In the west of the state, graziers have been confronted with scenes described by one mayor as “hell”, as it became clear up to 300,000 cattle had died in the floods. The premier, Annastacia Palaszczuk, said the sight so many cattle that had died agonising deaths made her “sick in the stomach”.
The prime minister on Friday afternoon announced the grants to flood affected areas that were set at $25,000 on Thursday, had been raised to $75,000. Scott Morrison also said the commonwealth would provide an additional $3m to support mental health services in flood affected areas.
“It will be a very, very difficult time. And while there are services in towns, those who are out in stations, those who are out dealing on the ground with their stock, who are dying in some of the most horrific circumstances, they will need our support,” he said.
On Friday, Palaszczuk distanced her government from the decision to open the Ross River dam floodgates on Sunday night, which sent huge volumes of water into Townsville’s suburbs.
Asked on Channel Seven’s Sunrise whether the gates should have been opened earlier to prevent some of the flooding, Palaszczuk said: “That’s a good question, you should direct that question to the Townsville city council, because they own that dam.”
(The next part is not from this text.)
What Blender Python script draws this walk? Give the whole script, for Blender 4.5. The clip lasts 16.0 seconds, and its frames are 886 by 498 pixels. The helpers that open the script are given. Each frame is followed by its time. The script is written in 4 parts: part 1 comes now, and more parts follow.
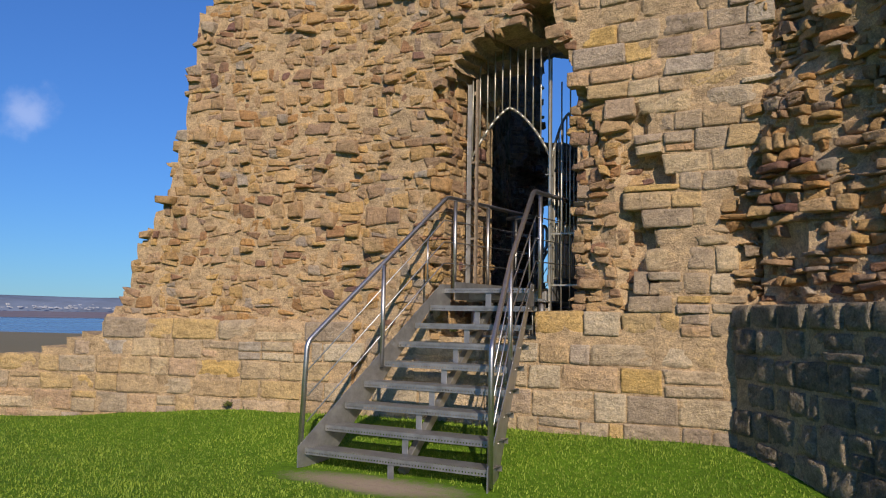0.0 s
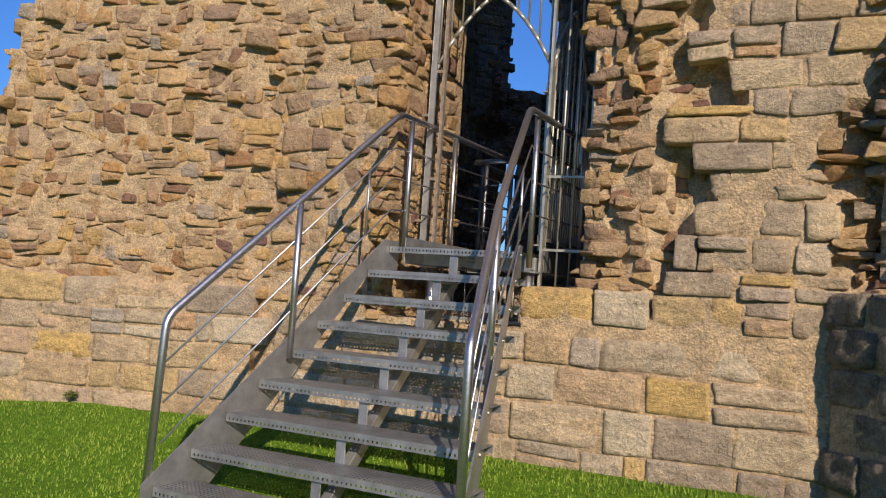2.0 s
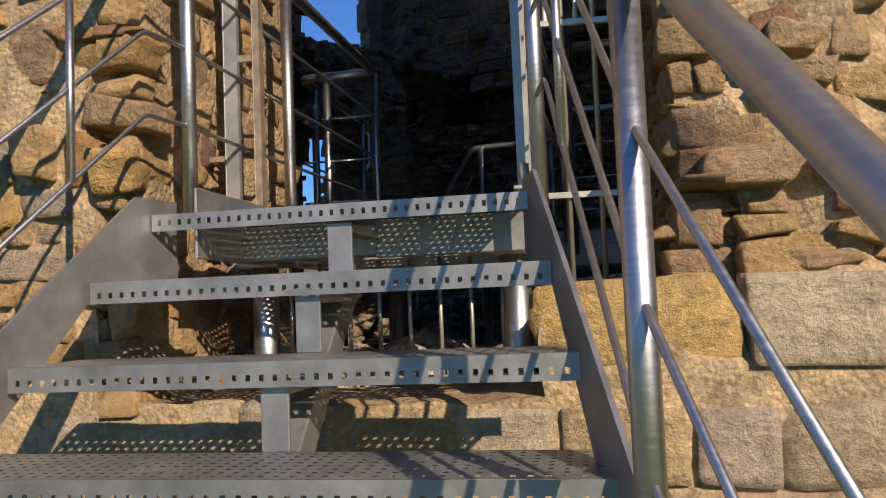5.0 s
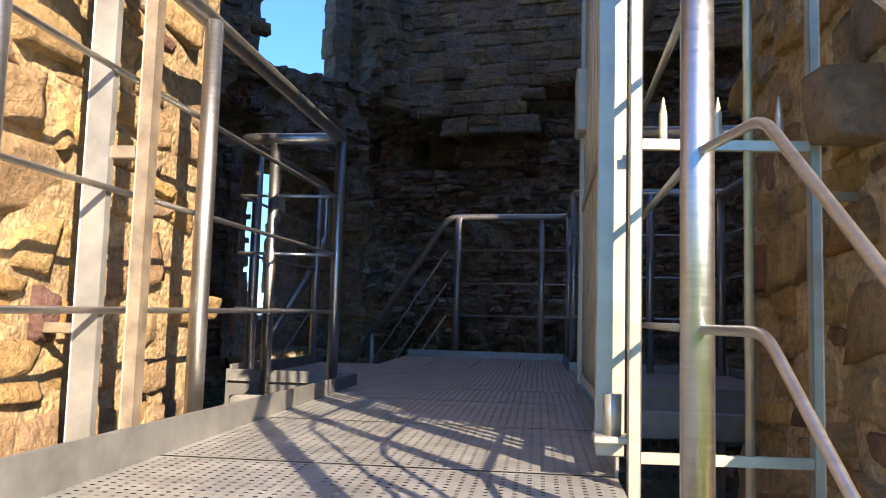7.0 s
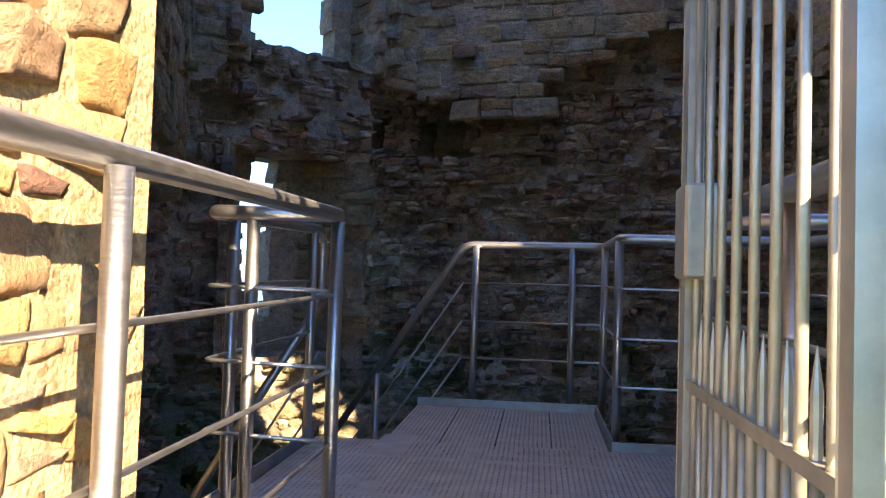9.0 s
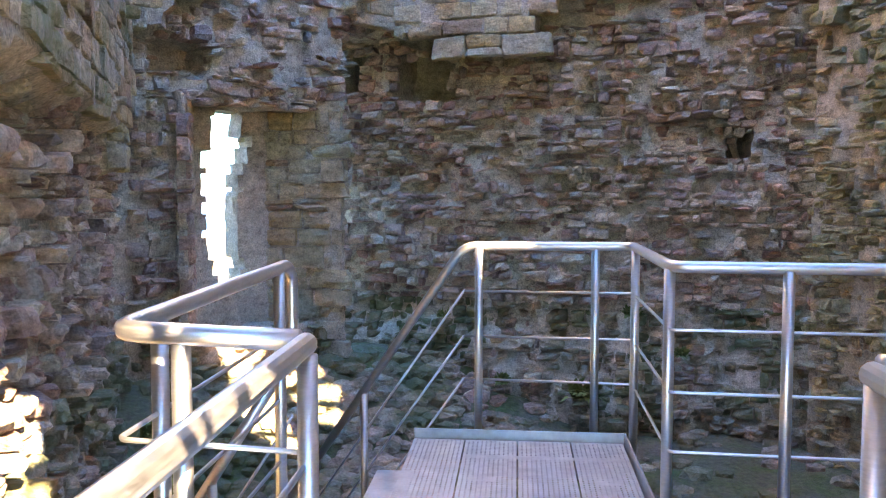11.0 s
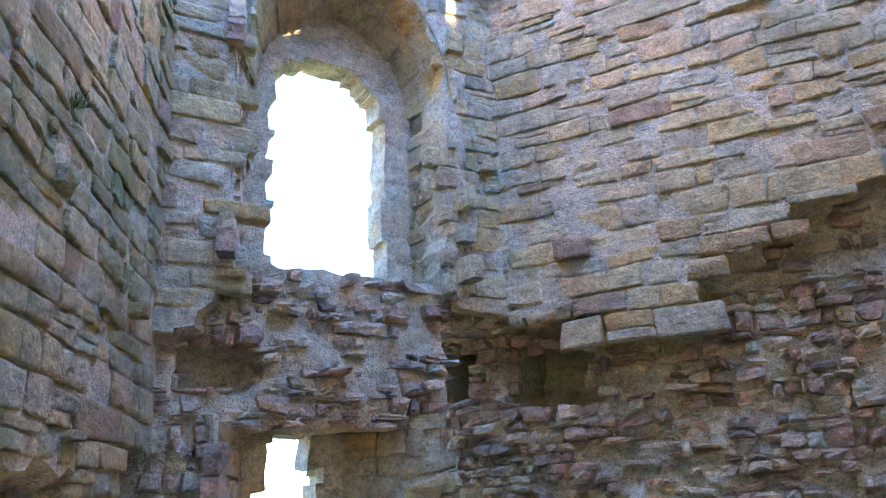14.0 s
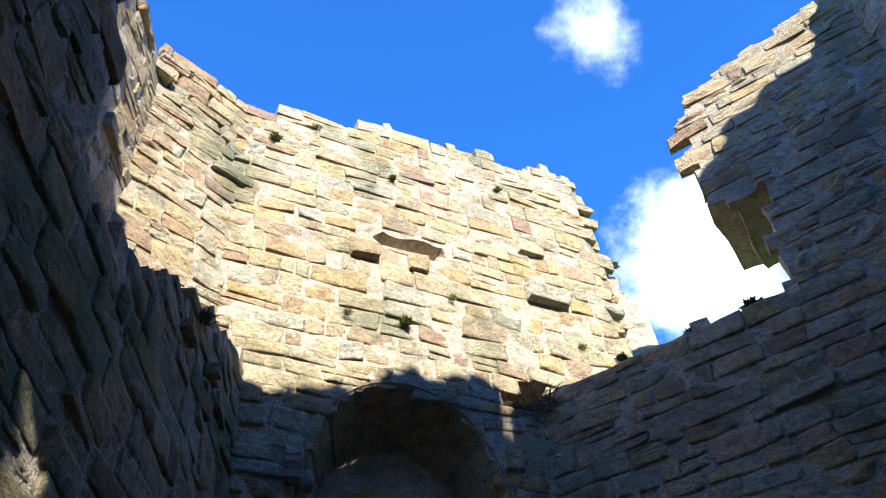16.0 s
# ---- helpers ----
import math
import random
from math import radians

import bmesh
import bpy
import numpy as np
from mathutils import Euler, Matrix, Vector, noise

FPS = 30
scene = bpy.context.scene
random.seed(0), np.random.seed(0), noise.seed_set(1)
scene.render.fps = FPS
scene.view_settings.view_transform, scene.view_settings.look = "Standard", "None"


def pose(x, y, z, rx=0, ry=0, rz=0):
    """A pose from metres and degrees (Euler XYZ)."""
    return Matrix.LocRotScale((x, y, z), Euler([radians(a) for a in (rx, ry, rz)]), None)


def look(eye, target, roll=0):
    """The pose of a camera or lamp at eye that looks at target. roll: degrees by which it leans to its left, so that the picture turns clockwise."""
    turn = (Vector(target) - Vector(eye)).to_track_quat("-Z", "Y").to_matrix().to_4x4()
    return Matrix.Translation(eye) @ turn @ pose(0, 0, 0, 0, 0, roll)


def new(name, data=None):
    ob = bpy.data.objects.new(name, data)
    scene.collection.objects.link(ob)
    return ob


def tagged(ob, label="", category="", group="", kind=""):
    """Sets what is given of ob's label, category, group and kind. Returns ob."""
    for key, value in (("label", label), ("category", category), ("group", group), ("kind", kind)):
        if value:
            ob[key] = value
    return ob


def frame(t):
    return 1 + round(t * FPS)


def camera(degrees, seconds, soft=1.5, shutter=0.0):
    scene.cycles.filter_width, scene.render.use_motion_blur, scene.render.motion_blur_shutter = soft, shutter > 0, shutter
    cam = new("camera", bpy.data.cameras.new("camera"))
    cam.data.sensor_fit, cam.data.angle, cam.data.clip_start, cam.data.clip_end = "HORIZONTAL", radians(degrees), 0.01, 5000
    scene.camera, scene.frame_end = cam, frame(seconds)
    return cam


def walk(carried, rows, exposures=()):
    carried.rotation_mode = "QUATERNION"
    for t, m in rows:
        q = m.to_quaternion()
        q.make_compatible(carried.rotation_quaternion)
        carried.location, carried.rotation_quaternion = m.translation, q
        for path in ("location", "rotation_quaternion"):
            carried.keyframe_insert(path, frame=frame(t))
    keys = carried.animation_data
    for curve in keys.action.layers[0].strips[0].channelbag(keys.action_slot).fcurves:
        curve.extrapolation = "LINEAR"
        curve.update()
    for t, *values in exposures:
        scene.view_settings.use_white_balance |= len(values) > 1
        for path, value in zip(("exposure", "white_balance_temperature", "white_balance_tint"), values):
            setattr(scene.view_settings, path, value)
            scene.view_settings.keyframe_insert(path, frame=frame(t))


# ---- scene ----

Guardian Australia revealed on Tuesday that Townsville council’s management of the dam was based on modelling designed to save properties in a one in 100-year flood. In more extreme events, the same strategy would be likely to cause more extensive damage.
“You should direct that question to the Townsville City Council”@AnnastaciaMP deflects responsibility for the controversial decision to delay opening the Townsville dam during the flood disaster. pic.twitter.com/WxGVrWBmyl— Sunrise (@sunriseon7) February 7, 2019
On Friday, the mayor of Townsville, Jenny Hill, told the Townsville Bulletin that some rainfall readings were at levels probably recorded once every 2,000 years.
“A team of experts is analysing the data, but it is clear the flood levels in the Ross River were greater than a one in 500 years event,” Hill said. “There were rainfall totals over the Ross River dam catchment that were in excess of one in 2,000 years rainfall event.”
The decision to open the floodgates on Sunday night, when the dam water level reached 43 metres, was in line with the dam’s management plan, and based on a 2012 study that also assessed the impact of opening the spillway earlier.
It said waiting until 43 metres would save about 960 homes in a one in 100-year flood. But doing so would cause greater property damage – affecting about 600 more properties – in the sort of situation that faced Townsville this week.
When the gates were opened fully on Sunday night, so much water had built up that 1,900 cubic metres of water per second spilled into the Ross River. The release was the direct cause of much of the flooding experienced in low-lying Townsville suburbs.
The impact was felt most severely at Idalia, where properties had been built mostly during the past two decades, and which were considered to be effectively free of the risk of flooding. Planning decisions are based on whether properties would be inundated during a one in 100-year flood. Many residents in that area told Guardian Australia they believed their properties, mostly built on concrete slabs without flood mitigation measures, were not at risk.
Professor Jamie Pittock of the Australian National University said authorities in Australia typically made planning and flood management decisions based on the “one in 100” year designation. In Europe and the United States, contingencies are made for more extreme natural disasters.
“We’re creating trouble by not planning for those [extremes],” Pittock said. “What today is the one in 100-year flood, in five years’ time it could well be the one in 50-year flood.”
Meanwhile in western Queensland, the floodwaters have killed up to 300,000 head of cattle, and the losses have been put at a staggering $300m.
The mayor of Richmond, John Wharton, said there had been huge stock losses in his area, as well as McKinlay shire, and parts of Flinders and Cloncurry shires.
The rural lobby group AgForce warned that thousands more cattle could be dead by the weekend unless emergency fodder shipments reached them immediately.
“This is a disaster,” Wharton said. “Cattle just couldn’t move, the water just kept rising and rising and the water broke its banks.
“There are railway lines washed away, the roads are buggered and there is a lot of cattle gone. They could not survive. It was just hell.”
Palaszczuk has toured the flood-hit Cloncurry area, and at times stumbled over her words as she struggled to describe what she had witnessed.
“We went along a road with the mayor for about 20 minutes and to the right of me was a sea of dead cattle,” she said on ABC radio.
“To see the cattle spread across these yards, not moving … it made you feel sick in the stomach. It’s really hard for words to describe it.”
She said it was clear many animals had endured agonising deaths and the confronting scenes demonstrated the level of help graziers would need to recover.
“These cattle producers have gone through an extended period of drought and they’ve come smack bang into a natural disaster.”
Wharton said many farmers had run down their herds to survive years of crippling drought and now faced devastation.
“There are a lot of broken-hearted people,” he said. “Emotionally, they are not doing real well.”